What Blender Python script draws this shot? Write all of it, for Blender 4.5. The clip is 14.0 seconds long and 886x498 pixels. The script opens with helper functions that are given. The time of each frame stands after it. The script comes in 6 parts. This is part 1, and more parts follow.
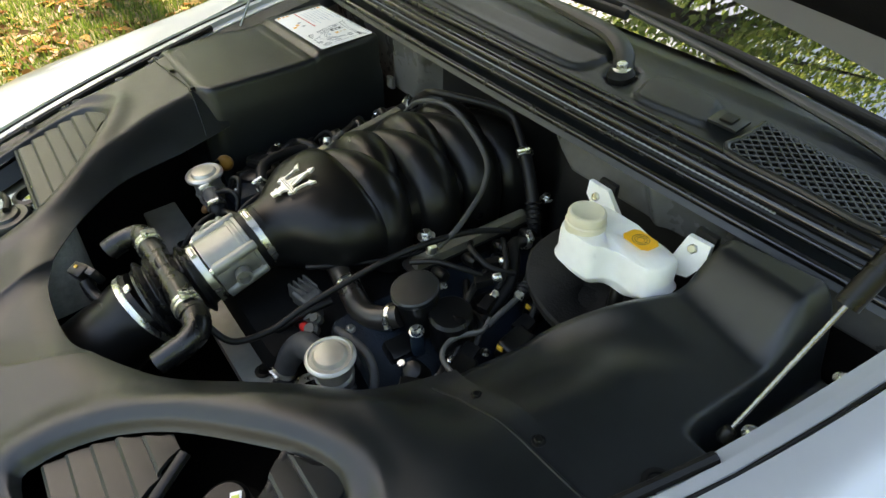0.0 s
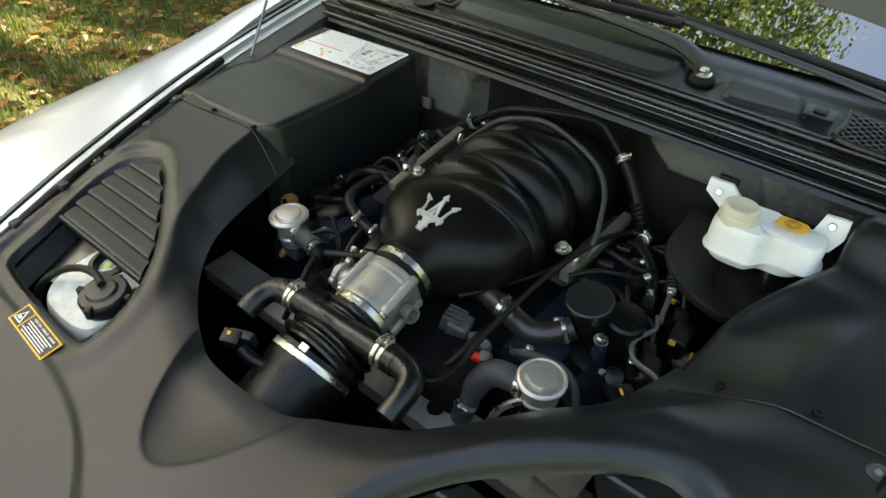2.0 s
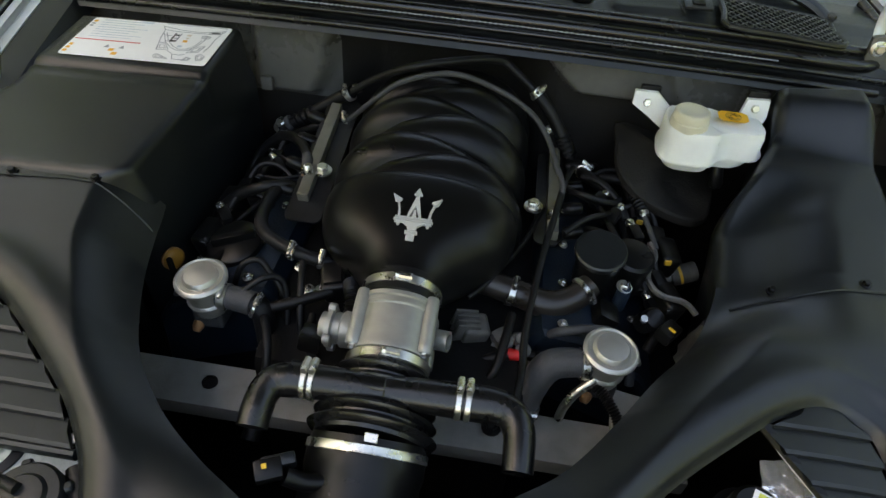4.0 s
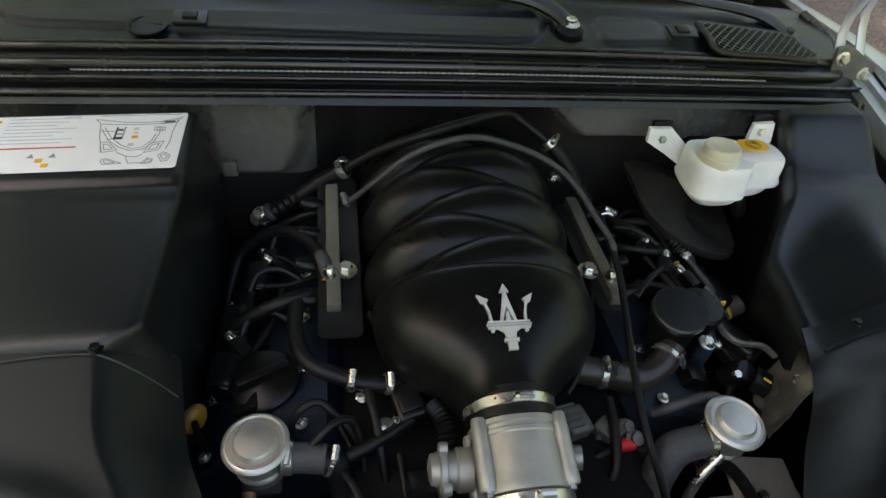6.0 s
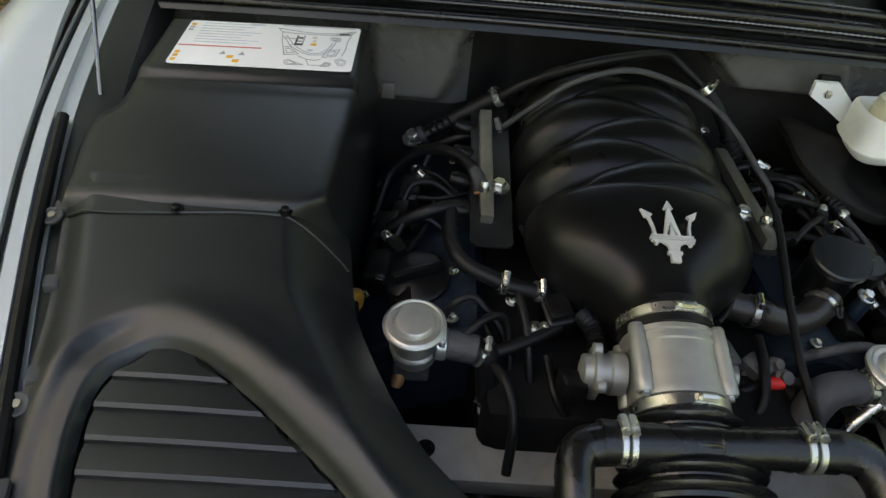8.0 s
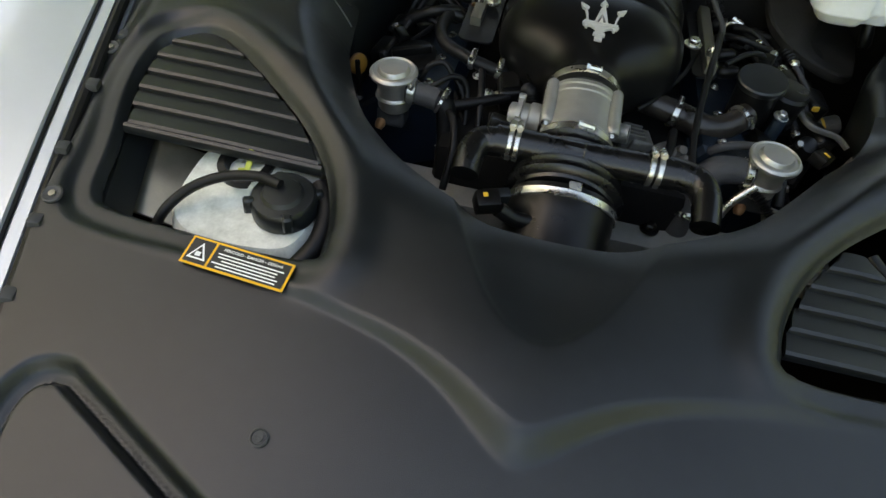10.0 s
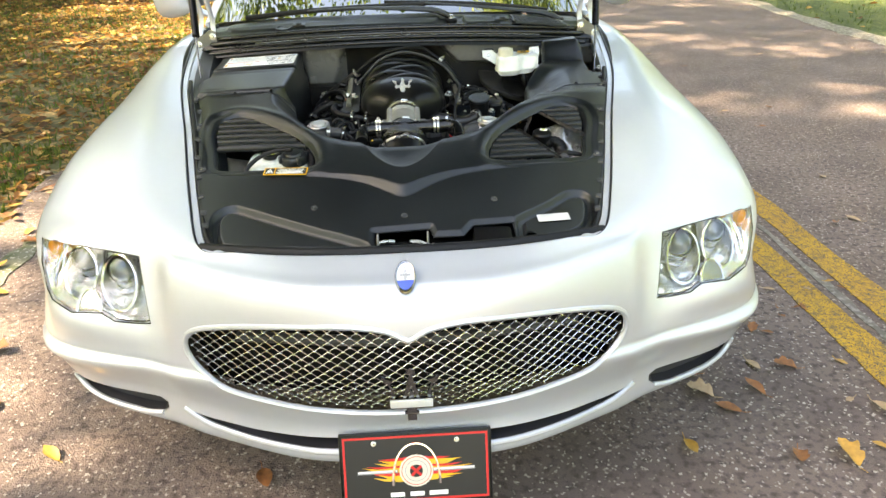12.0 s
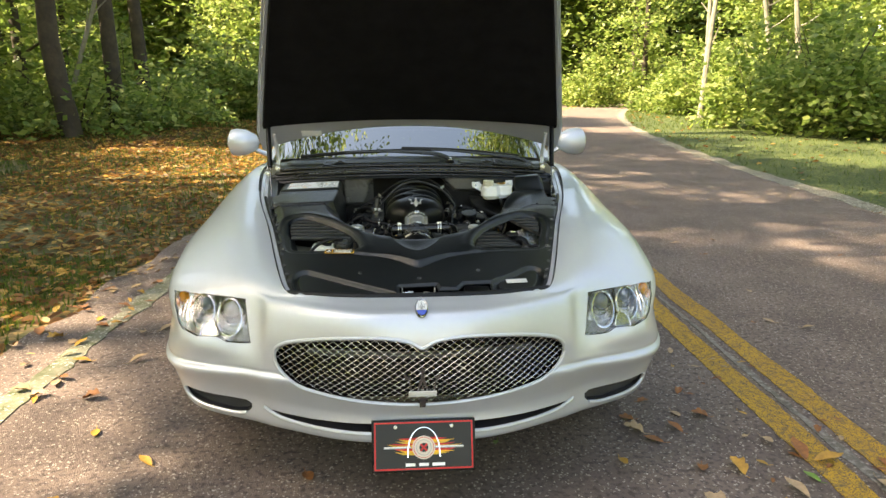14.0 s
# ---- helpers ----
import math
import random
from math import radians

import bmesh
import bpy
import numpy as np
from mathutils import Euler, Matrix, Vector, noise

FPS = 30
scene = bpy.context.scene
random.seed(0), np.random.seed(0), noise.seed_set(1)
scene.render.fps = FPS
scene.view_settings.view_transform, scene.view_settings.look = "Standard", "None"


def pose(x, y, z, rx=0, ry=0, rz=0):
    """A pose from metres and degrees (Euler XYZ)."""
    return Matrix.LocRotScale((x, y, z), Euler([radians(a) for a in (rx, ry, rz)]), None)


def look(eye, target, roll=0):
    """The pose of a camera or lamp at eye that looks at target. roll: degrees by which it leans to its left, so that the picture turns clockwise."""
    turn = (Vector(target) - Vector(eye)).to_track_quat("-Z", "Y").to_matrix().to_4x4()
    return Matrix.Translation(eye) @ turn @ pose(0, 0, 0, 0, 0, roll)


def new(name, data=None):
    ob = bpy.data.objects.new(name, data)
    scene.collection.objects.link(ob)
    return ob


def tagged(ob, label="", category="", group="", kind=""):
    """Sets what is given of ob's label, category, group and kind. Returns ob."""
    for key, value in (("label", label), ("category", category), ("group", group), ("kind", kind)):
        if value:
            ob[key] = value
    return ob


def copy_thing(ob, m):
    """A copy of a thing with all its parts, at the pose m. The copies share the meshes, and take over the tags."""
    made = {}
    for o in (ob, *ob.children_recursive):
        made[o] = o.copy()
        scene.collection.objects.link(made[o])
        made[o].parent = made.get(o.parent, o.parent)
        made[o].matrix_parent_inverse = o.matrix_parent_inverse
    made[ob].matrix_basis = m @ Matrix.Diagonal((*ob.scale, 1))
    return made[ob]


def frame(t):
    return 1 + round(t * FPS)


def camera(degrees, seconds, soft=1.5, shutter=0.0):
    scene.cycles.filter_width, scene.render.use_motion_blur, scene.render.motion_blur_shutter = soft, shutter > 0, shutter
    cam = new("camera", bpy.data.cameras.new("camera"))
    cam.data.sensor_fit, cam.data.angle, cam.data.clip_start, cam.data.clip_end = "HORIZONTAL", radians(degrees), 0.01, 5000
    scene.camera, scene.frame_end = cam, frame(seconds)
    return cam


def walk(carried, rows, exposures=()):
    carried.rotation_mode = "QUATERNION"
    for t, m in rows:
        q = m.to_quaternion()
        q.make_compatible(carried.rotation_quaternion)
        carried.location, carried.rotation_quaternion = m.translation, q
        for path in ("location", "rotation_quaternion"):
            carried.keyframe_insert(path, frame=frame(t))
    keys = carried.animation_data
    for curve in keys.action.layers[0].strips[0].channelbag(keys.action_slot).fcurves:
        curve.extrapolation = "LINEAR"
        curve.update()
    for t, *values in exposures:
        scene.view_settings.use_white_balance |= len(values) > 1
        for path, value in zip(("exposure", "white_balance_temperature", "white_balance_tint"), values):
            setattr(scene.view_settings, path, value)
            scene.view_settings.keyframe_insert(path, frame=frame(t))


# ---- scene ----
cam = camera(69.3, 14.0)
PATH = [
    (0, (0.775, 0.624, 1.394), (-0.484, 1.541, 0.14), 1.0),
    (0.5, (0.683, 0.547, 1.409), (-0.463, 1.591, 0.145), 2.3),
    (1, (0.616, 0.491, 1.406), (-0.439, 1.626, 0.141), 3.4),
    (1.5, (0.568, 0.433, 1.392), (-0.461, 1.604, 0.139), 2.6),
    (2, (0.475, 0.31, 1.401), (-0.472, 1.578, 0.179), 3.8),
    (2.5, (0.415, 0.258, 1.392), (-0.419, 1.64, 0.21), 3.9),
    (5, (-0.082, 0.406, 1.343), (0.145, 1.834, -0.039), 7.1),
    (5.5, (-0.113, 0.447, 1.348), (0.166, 1.912, 0.015), 6.7),
    (6, (-0.162, 0.472, 1.342), (0.161, 1.978, 0.067), 6.2),
    (6.5, (-0.216, 0.48, 1.327), (0.102, 2.002, 0.069), 5.7),
    (7, (-0.258, 0.468, 1.315), (0.023, 2.001, 0.062), 5.5),
    (9.5, (-0.152, 0.191, 1.208), (-0.336, 1.623, -0.176), 7.7),
    (10, (-0.042, 0.088, 1.223), (-0.241, 1.508, -0.171), 7.6),
    (10.5, (0.026, -0.088, 1.249), (-0.103, 1.39, -0.093), 3.5),
    (11, (0.047, -0.397, 1.268), (0.05, 1.179, 0.037), 0.2),
    (11.5, (0.07, -0.724, 1.279), (0.141, 0.979, 0.233), -1.2),
    (12, (0.021, -1.027, 1.312), (0.108, 0.752, 0.402), -1.4),
    (12.5, (-0.029, -1.294, 1.326), (0.137, 0.518, 0.497), -1.2),
    (13, (0.02, -1.522, 1.326), (0.163, 0.334, 0.595), -0.2),
    (13.5, (0.0, -1.69, 1.352), (0.113, 0.206, 0.728), -0.1),
    (14, (-0.059, -1.805, 1.374), (0.071, 0.127, 0.872), 0.1),
]
walk(cam, [(t, look(eye, target, roll)) for t, eye, target, roll in PATH],
     exposures=[(0, 2.65, 8900, 10), (2.5, 2.54, 9000, 10), (5, 2.2, 9000, 14), (7, 2.31, 9000, 14), (9.5, 2.2, 9300, 11), (10.5, 2.4, 9500, 10), (11, 2.9, 9800, 11), (11.5, 3.04, 9800, 11),
                (12, 3.08, 9800, 11), (12.5, 2.80, 9800, 11), (13.3, 2.47, 9700, 9), (14, 2.3, 9700, 9)])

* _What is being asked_
All of the lines above should be retyped precisely, apart from the pictures.

* _Problem solution_
What Blender Python script draws this shot? Write all of it, for Blender 4.5. The clip is 14.0 seconds long and 886x498 pixels. The script opens with helper functions that are given. The time of each frame stands after it. The script comes in 6 parts. This is part 1, and more parts follow.
0.0 s
2.0 s
4.0 s
6.0 s
8.0 s
10.0 s
12.0 s
14.0 s
# ---- helpers ----
import math
import random
from math import radians

import bmesh
import bpy
import numpy as np
from mathutils import Euler, Matrix, Vector, noise

FPS = 30
scene = bpy.context.scene
random.seed(0), np.random.seed(0), noise.seed_set(1)
scene.render.fps = FPS
scene.view_settings.view_transform, scene.view_settings.look = "Standard", "None"


def pose(x, y, z, rx=0, ry=0, rz=0):
    """A pose from metres and degrees (Euler XYZ)."""
    return Matrix.LocRotScale((x, y, z), Euler([radians(a) for a in (rx, ry, rz)]), None)


def look(eye, target, roll=0):
    """The pose of a camera or lamp at eye that looks at target. roll: degrees by which it leans to its left, so that the picture turns clockwise."""
    turn = (Vector(target) - Vector(eye)).to_track_quat("-Z", "Y").to_matrix().to_4x4()
    return Matrix.Translation(eye) @ turn @ pose(0, 0, 0, 0, 0, roll)


def new(name, data=None):
    ob = bpy.data.objects.new(name, data)
    scene.collection.objects.link(ob)
    return ob


def tagged(ob, label="", category="", group="", kind=""):
    """Sets what is given of ob's label, category, group and kind. Returns ob."""
    for key, value in (("label", label), ("category", category), ("group", group), ("kind", kind)):
        if value:
            ob[key] = value
    return ob


def copy_thing(ob, m):
    """A copy of a thing with all its parts, at the pose m. The copies share the meshes, and take over the tags."""
    made = {}
    for o in (ob, *ob.children_recursive):
        made[o] = o.copy()
        scene.collection.objects.link(made[o])
        made[o].parent = made.get(o.parent, o.parent)
        made[o].matrix_parent_inverse = o.matrix_parent_inverse
    made[ob].matrix_basis = m @ Matrix.Diagonal((*ob.scale, 1))
    return made[ob]


def frame(t):
    return 1 + round(t * FPS)


def camera(degrees, seconds, soft=1.5, shutter=0.0):
    scene.cycles.filter_width, scene.render.use_motion_blur, scene.render.motion_blur_shutter = soft, shutter > 0, shutter
    cam = new("camera", bpy.data.cameras.new("camera"))
    cam.data.sensor_fit, cam.data.angle, cam.data.clip_start, cam.data.clip_end = "HORIZONTAL", radians(degrees), 0.01, 5000
    scene.camera, scene.frame_end = cam, frame(seconds)
    return cam


def walk(carried, rows, exposures=()):
    carried.rotation_mode = "QUATERNION"
    for t, m in rows:
        q = m.to_quaternion()
        q.make_compatible(carried.rotation_quaternion)
        carried.location, carried.rotation_quaternion = m.translation, q
        for path in ("location", "rotation_quaternion"):
            carried.keyframe_insert(path, frame=frame(t))
    keys = carried.animation_data
    for curve in keys.action.layers[0].strips[0].channelbag(keys.action_slot).fcurves:
        curve.extrapolation = "LINEAR"
        curve.update()
    for t, *values in exposures:
        scene.view_settings.use_white_balance |= len(values) > 1
        for path, value in zip(("exposure", "white_balance_temperature", "white_balance_tint"), values):
            setattr(scene.view_settings, path, value)
            scene.view_settings.keyframe_insert(path, frame=frame(t))


# ---- scene ----
cam = camera(69.3, 14.0)
PATH = [
    (0, (0.775, 0.624, 1.394), (-0.484, 1.541, 0.14), 1.0),
    (0.5, (0.683, 0.547, 1.409), (-0.463, 1.591, 0.145), 2.3),
    (1, (0.616, 0.491, 1.406), (-0.439, 1.626, 0.141), 3.4),
    (1.5, (0.568, 0.433, 1.392), (-0.461, 1.604, 0.139), 2.6),
    (2, (0.475, 0.31, 1.401), (-0.472, 1.578, 0.179), 3.8),
    (2.5, (0.415, 0.258, 1.392), (-0.419, 1.64, 0.21), 3.9),
    (5, (-0.082, 0.406, 1.343), (0.145, 1.834, -0.039), 7.1),
    (5.5, (-0.113, 0.447, 1.348), (0.166, 1.912, 0.015), 6.7),
    (6, (-0.162, 0.472, 1.342), (0.161, 1.978, 0.067), 6.2),
    (6.5, (-0.216, 0.48, 1.327), (0.102, 2.002, 0.069), 5.7),
    (7, (-0.258, 0.468, 1.315), (0.023, 2.001, 0.062), 5.5),
    (9.5, (-0.152, 0.191, 1.208), (-0.336, 1.623, -0.176), 7.7),
    (10, (-0.042, 0.088, 1.223), (-0.241, 1.508, -0.171), 7.6),
    (10.5, (0.026, -0.088, 1.249), (-0.103, 1.39, -0.093), 3.5),
    (11, (0.047, -0.397, 1.268), (0.05, 1.179, 0.037), 0.2),
    (11.5, (0.07, -0.724, 1.279), (0.141, 0.979, 0.233), -1.2),
    (12, (0.021, -1.027, 1.312), (0.108, 0.752, 0.402), -1.4),
    (12.5, (-0.029, -1.294, 1.326), (0.137, 0.518, 0.497), -1.2),
    (13, (0.02, -1.522, 1.326), (0.163, 0.334, 0.595), -0.2),
    (13.5, (0.0, -1.69, 1.352), (0.113, 0.206, 0.728), -0.1),
    (14, (-0.059, -1.805, 1.374), (0.071, 0.127, 0.872), 0.1),
]
walk(cam, [(t, look(eye, target, roll)) for t, eye, target, roll in PATH],
     exposures=[(0, 2.65, 8900, 10), (2.5, 2.54, 9000, 10), (5, 2.2, 9000, 14), (7, 2.31, 9000, 14), (9.5, 2.2, 9300, 11), (10.5, 2.4, 9500, 10), (11, 2.9, 9800, 11), (11.5, 3.04, 9800, 11),
                (12, 3.08, 9800, 11), (12.5, 2.80, 9800, 11), (13.3, 2.47, 9700, 9), (14, 2.3, 9700, 9)])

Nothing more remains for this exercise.